On social media and elsewhere, the words of Dr. Anthony Fauci have been treated as gospel since the coronavirus pandemic first hit the U.S. early last year and the infectious diseases expert stepped into the spotlight to serve as a top adviser to the White House on the public health crisis.
But now, some outlets are reporting that there may be a conflict of interest involving Fauci’s daughter that could derail his long-standing reputation. Thus far, the mainstream media hasn’t picked up the story, however.
A conflict of interest?
While Fauci has been basking in the praise he’s received on Twitter over the last several months, his daughter Alison has been working as a software engineer for the Jack Dorsey-led social media company — in fact, she’s reportedly been there since 2014, as was first revealed by Heavy.com in a mid-2020 report.
Her employment there wouldn’t be an issue, except for the fact that Twitter has taken a particularly heavy-handed approach to managing “misinformation” about COVID-19. With Dr. Fauci on the frontlines of the information battle, his daughter’s ties to a company that has played gatekeeper for much the last year have some conservative outlets crying foul.
Twitter, for its part, first promised in March 2020 that it would be “expanding” its “safety rules to include content that could place people at a higher risk of transmitting COVID-19.”
Among the new rules: Twitter vowed to remove content that denies “expert guidance;” encourages “fake or ineffective treatments, preventions, and diagnostic techniques;” or is otherwise misleading with regard to recommendations from “experts and authorities.”
There’s no evidence Dr. Fauci’s daughter had a role in changing Twitter’s guidelines, but that hasn’t stopped many from speculating.
Fauci under fire
In the meantime, Dr. Fauci is also coming under fire for his recent criticism of states that are relaxing their COVID-19 protocols as vaccine distribution picks up and new cases of the disease drop off across the country.
According to The Hill, Fauci told CNN this week that while he understands that state leaders like Texas Gov.
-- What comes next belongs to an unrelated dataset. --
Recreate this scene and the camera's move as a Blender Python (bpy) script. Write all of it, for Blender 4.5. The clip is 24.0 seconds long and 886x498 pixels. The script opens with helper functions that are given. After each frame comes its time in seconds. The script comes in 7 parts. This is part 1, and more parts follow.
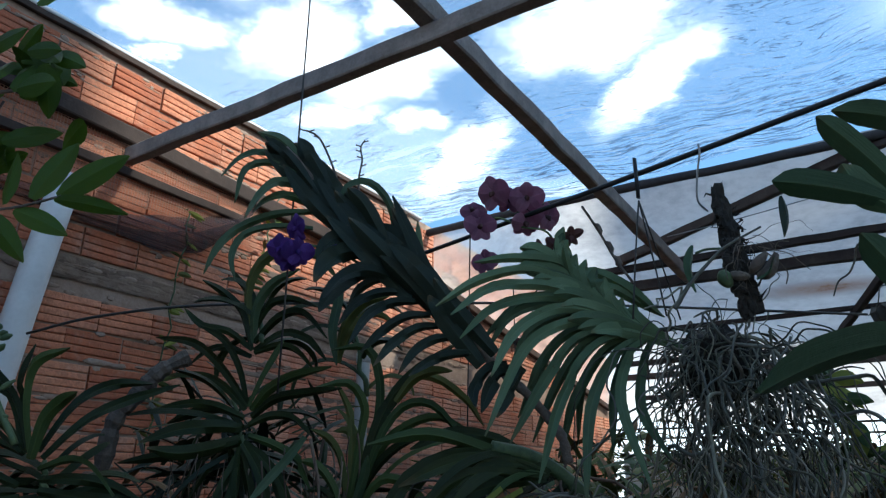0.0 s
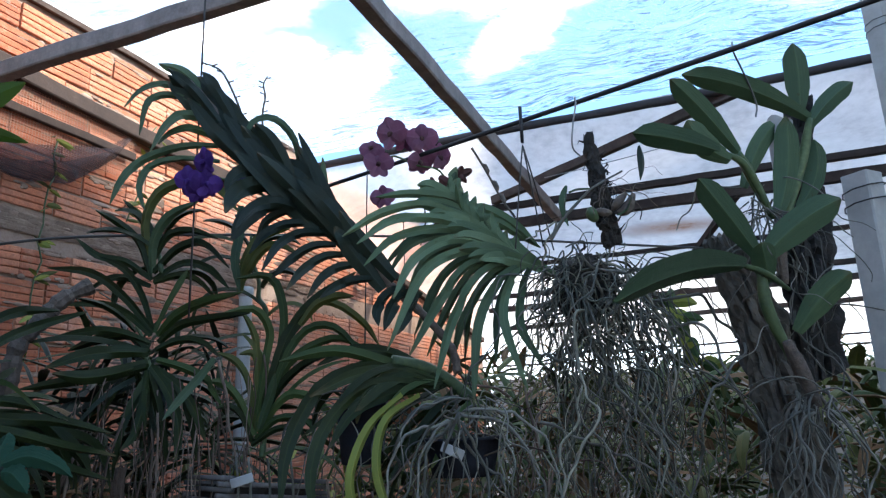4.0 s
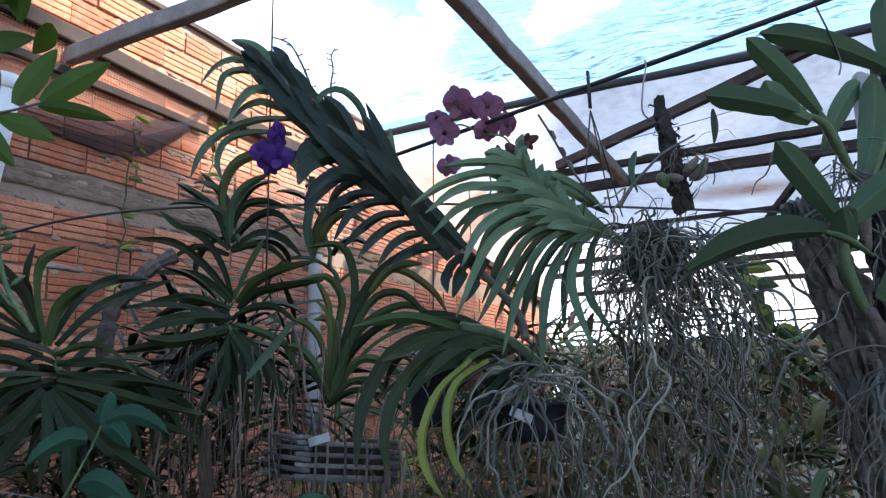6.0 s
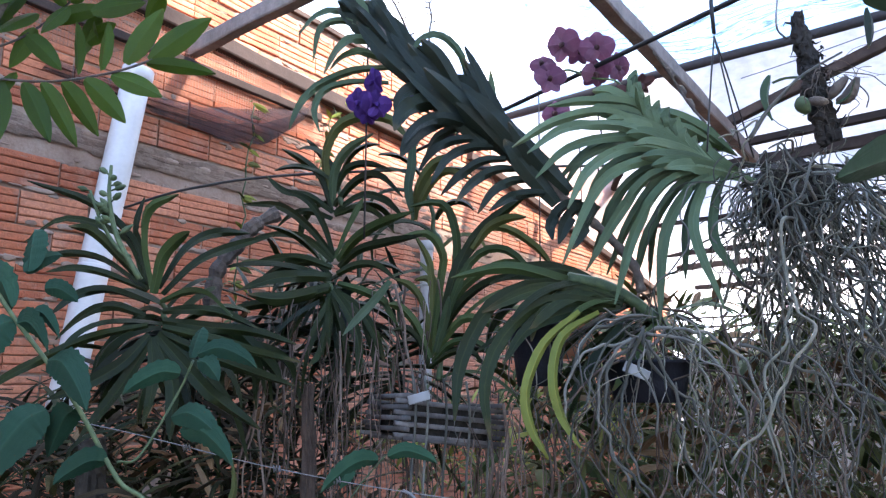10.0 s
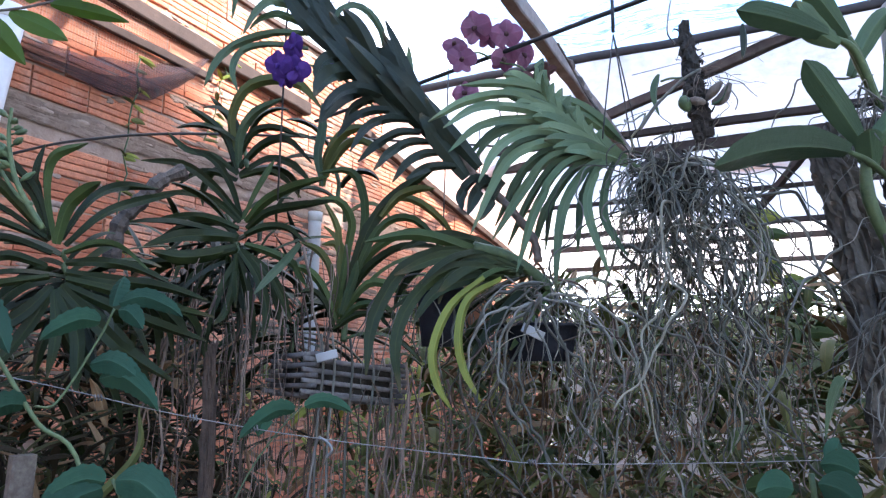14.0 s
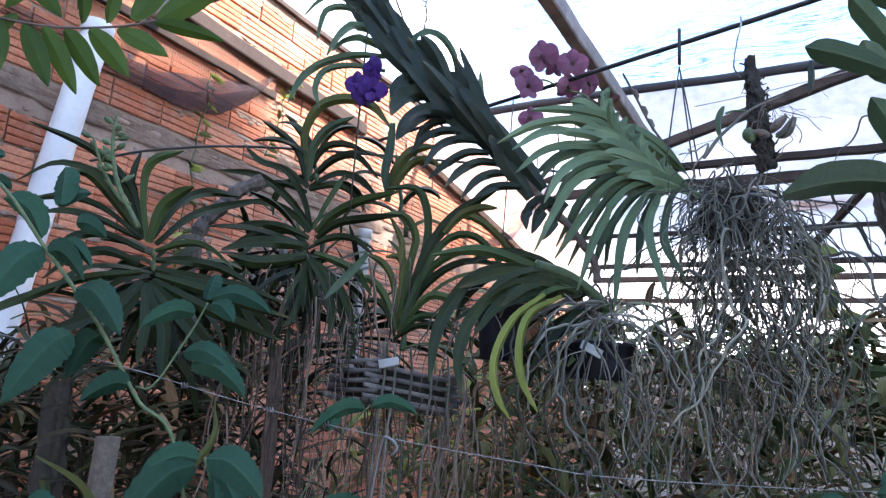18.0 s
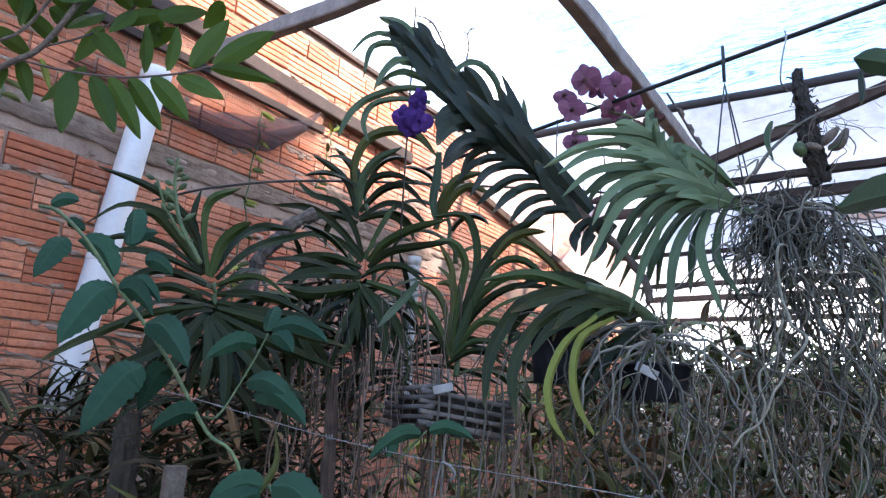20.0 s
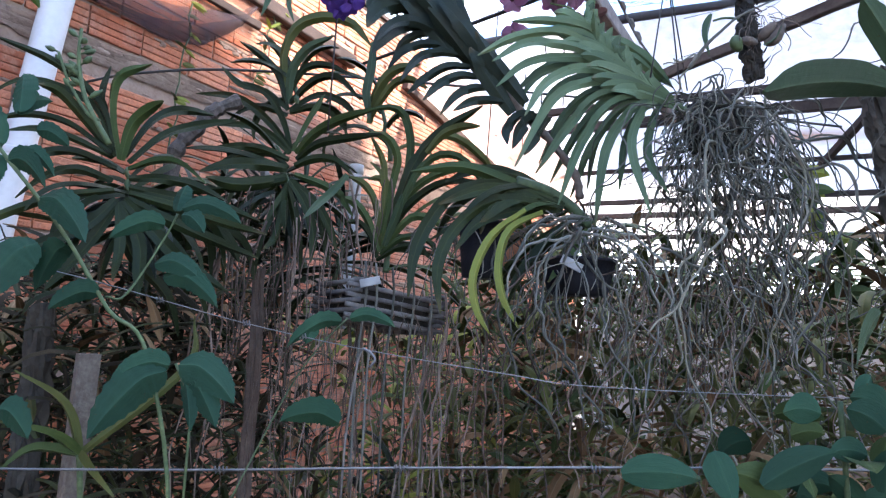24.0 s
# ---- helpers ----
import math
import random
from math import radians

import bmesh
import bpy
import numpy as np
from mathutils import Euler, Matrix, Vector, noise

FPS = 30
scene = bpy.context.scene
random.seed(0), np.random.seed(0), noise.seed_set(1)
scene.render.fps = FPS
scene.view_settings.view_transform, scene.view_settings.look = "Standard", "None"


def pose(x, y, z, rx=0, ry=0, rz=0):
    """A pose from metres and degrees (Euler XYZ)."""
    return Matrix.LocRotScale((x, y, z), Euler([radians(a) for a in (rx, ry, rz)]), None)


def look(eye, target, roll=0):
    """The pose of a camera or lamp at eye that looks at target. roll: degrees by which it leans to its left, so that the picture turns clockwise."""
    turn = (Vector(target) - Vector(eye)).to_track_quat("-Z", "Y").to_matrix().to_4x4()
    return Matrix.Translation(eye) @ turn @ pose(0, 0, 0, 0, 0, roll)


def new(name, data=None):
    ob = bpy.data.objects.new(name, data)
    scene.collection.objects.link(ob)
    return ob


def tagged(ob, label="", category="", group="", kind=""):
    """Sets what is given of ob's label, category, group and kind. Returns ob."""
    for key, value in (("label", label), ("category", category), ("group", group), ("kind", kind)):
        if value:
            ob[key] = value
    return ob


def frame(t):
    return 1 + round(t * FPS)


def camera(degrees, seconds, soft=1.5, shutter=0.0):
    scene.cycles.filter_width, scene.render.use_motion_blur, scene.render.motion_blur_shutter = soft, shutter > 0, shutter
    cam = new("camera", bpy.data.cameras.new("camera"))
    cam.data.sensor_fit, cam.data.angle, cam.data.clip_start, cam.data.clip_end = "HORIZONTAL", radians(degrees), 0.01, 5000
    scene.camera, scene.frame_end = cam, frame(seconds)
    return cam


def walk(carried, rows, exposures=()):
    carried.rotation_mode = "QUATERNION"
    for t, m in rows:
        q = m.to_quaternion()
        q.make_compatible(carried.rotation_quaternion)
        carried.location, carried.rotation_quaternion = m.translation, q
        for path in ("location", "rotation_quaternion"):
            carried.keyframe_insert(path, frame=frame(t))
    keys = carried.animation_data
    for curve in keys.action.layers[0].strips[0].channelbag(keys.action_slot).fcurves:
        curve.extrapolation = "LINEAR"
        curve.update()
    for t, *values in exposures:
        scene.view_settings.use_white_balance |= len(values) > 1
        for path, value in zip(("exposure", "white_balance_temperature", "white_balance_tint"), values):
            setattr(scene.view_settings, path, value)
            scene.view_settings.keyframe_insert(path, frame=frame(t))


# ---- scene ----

Greg Abbott (R) want to get back to “normality,” America just isn’t ready for that yet, in his view.
“I understand the need to want to get back to normality, but you’re only going to set yourself back if you just completely push aside the public health guidelines — particularly when we’re dealing with anywhere from 55 [thousand] to 70,000 infections per day in the United States,” he said.
But while Fauci continues to warn against complacency, business owners in Abbott’s Lone Star State are already grateful that the reins are finally being loosened.
“This past year has been so hard for everybody, for people like us and all the other small business owners,” one fourth-generation business owner told Houston’s KHOU 11. “This comes as a huge relief for people like us.”